Crystal Castles
Crystal Castles (II)
Dopo quel campionario su base paranoica di 8-bit e rave-del-nuovo-millennio che era il lavoro precedente (come questo, eponimo), dai Crystal Castles ci si poteva aspettare, più o meno, qualsiasi cosa. Anche che dessero maggiore spazio, come di fatto hanno scelto di fare, agli spunti più pop e meno urticanti che facevano qua e là capolino in quell’accozzaglia di isterismo elettronico. Questo secondo “Crystal Castles” si presenta come un disco più omogeneo (oddio, non era difficile...) e levigato rispetto al primo, costruito com'è su palesi elementi di continuità – dagli urli di Alice Glass ai loop ossessivi di Ethan Kath – smussati, però, nelle loro asprezze eccessive.

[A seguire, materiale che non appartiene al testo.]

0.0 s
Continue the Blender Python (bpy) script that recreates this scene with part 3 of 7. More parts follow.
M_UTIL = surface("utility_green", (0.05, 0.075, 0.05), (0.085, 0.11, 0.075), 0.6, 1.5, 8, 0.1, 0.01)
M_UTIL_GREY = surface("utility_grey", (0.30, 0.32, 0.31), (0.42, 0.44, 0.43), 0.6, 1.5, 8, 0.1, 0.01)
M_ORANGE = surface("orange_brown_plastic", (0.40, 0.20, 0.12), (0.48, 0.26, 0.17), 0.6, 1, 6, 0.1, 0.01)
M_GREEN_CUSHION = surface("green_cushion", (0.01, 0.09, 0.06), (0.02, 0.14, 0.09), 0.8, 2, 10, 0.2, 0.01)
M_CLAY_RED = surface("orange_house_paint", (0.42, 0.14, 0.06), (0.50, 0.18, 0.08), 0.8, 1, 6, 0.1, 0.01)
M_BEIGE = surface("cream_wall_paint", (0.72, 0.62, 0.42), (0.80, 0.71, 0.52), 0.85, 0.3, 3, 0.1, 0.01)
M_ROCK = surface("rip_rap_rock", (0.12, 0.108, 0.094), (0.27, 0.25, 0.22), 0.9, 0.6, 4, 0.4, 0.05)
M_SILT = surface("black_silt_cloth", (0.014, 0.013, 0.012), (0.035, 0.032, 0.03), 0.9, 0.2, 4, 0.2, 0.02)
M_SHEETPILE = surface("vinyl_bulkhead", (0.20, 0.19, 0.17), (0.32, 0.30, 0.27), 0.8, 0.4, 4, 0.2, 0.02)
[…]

Pochi pezzi portano avanti quell’espressionismo frammentato e detritico stile “Xxzxcuzx me” che aveva elevato i due di Toronto a paladini distruttivi dell’indie-violenza su base elettronica, e sono però i pezzi più in vista: il primo, “Fainting Spells”, con una Glass scomposta in lacerti manipolati e angosciosi (The Knife sempre maestri); l’ultimo, “I Am Made Of Chalk”, installazione dada che fa germinare, su una base di tastiere, samples da retrogaming e vomitature glitch al limite del delirio; e il singolo-beffa “Doe Deer”, scheggia electro-noise di un minuto e mezzo da Cottolengo puro.

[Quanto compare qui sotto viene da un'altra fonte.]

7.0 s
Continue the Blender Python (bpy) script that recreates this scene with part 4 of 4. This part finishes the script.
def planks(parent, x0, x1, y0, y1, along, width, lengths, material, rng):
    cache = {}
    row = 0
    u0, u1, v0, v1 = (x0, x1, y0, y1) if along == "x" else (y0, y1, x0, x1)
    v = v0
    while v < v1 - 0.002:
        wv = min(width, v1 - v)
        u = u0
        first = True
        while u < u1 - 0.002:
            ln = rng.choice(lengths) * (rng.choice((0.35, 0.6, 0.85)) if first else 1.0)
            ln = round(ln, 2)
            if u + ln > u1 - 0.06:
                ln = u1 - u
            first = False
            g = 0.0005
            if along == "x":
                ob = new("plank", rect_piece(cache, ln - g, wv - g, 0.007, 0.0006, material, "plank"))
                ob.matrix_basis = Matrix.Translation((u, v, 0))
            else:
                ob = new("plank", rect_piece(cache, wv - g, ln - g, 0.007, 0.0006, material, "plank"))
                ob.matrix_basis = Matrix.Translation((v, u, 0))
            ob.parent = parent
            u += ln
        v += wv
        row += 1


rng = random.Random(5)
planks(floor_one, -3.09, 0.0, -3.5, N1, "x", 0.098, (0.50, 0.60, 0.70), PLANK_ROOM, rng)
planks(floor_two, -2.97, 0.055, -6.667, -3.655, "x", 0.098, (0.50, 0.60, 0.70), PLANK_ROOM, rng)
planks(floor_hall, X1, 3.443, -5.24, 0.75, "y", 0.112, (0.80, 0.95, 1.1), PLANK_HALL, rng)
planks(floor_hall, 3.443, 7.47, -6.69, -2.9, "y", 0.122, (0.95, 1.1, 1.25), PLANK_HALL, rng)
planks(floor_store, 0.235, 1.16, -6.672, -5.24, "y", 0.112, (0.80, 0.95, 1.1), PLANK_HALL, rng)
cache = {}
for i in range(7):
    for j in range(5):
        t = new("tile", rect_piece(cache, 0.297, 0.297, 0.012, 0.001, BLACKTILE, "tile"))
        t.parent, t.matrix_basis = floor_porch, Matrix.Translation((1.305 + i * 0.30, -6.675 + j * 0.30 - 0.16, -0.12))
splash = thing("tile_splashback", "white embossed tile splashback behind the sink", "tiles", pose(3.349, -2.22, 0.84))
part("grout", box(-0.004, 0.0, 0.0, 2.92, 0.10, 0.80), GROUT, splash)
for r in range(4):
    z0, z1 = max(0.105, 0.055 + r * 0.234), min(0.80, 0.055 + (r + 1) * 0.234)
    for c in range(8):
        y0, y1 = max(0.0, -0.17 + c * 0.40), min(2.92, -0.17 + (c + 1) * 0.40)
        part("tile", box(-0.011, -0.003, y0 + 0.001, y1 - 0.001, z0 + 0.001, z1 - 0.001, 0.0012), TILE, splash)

Costruita la cornice di brutalità tunz-tunz-punk, però, i due ci dipingono dentro paesaggi più consolanti: il bello e il brutto di questo disco. Il bello, prima di tutto. Perché inaspettatamente dove i Crystal Castles toccano corde paradisiache invece che infernali sanno deliziare fino all’estasi pura. “Celestica”, ad esempio, è un puro visibilio techno-pop, con una Glass inedita per dolcezza, perduta in un mare di synth con effetti da arena, fino all’esaltante ricamo di tastiere neworderiane ai 3’ e ai tappeti chill-out finali. Talento a cascata. Non da meno sono il pop d’oltretomba di “Empathy”, che alterna loop claustrofobici storpiati ad aperture eteree con bassi larghi e una melodia ineffabile, e l'amalgama tra Roÿksopp uptempo e cenni stilistici french-touch di “Suffocation”. Ne esce una parte centrale di disco eccellente.

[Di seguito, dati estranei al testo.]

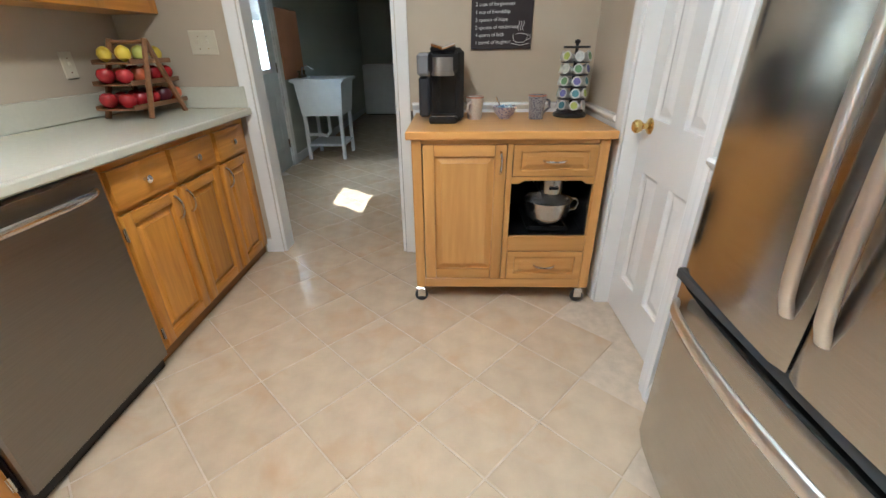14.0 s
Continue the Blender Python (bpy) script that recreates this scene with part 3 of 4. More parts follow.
# ---- range ----
def stove():
    ob = thing("range", pose(-0.665, 3.895, 0, 0, 0, 90), "stainless and black electric range with a glass cooktop", "range")
    w, d, h = 0.702, 0.597, 0.912
    part("body", boxes([(0, w, 0.02, d, 0.04, h - 0.03)], 0.004), BLACK, ob, "black enamel body")
    part("cooktop", boxes([(-0.003, w + 0.003, -0.028, d - 0.06, h - 0.03, h)], 0.006), GLASSBLK, ob, "glossy black glass cooktop")
    door = part("oven_door", boxes([(0.01, w - 0.01, -0.022, 0.02, 0.26, h - 0.075)], 0.006), STEEL_H, ob, "stainless oven door")
    part("window", boxes([(0.11, w - 0.09, -0.0245, -0.0215, 0.37, h - 0.18)], 0.001), GLASSBLK, door, "dark oven window")
    pts = [(0.05 + (w - 0.10) * i / 14, -0.022 - 0.055 * math.sin(math.pi * i / 14) ** 0.5, h - 0.12) for i in range(15)]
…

Il brutto, poi. Perché certi episodi poppettari sono insipidi (vd. le lungaggini stile Digitalism di “Intimate”), o semplicemente mal concepiti: il pastiche techno-crucco di “Year Of Silence”, tutto plasmato su un sample dagli ultimi Sigur Rós (da “Inní mér syngur vitleysingur”, precisamente), è fastidioso forte. Fossi in Jónsi mi tapperei le orecchie.
Il fatto è che ad essere meno selvaggi e ruvidi capita ai Crystal Castles quello che in passato non capitava, cioè di perdere ogni tanto qualche colpo, sicché il ritorno a sonorità sfregiate di rumore (“Baptism”, "Birds") riconforta, così come certe uscite cimiteriali che ben si intonano con la copertina. “Vietnam” è una rapsodia satanica a motore techno-dance anni novanta ben oliata (i Magic Affair chi se li ricorda?), mentre “Violent Dreams”, nonostante l’incipit quasi glo-fi-eggiante per gli ondivaghi richiami eighties delle tastiere, spreme poi un’aria gotica piena di inquietudine grazie alle incisioni di un organo horror, ed emoziona. Goth-wave-ambient, quel che è: spettacolo.
Nel complesso il “Crystal Castles” volume 2 conferma che quei cazzoni di Kath e Glass ci sanno fare, e che un posto di punta nel panorama electro-qualsiasicosa attuale lo meritano eccome. Non all’inferno, non in un cimitero, in paradiso solo a tratti. C’è qualche bel locale in purgatorio?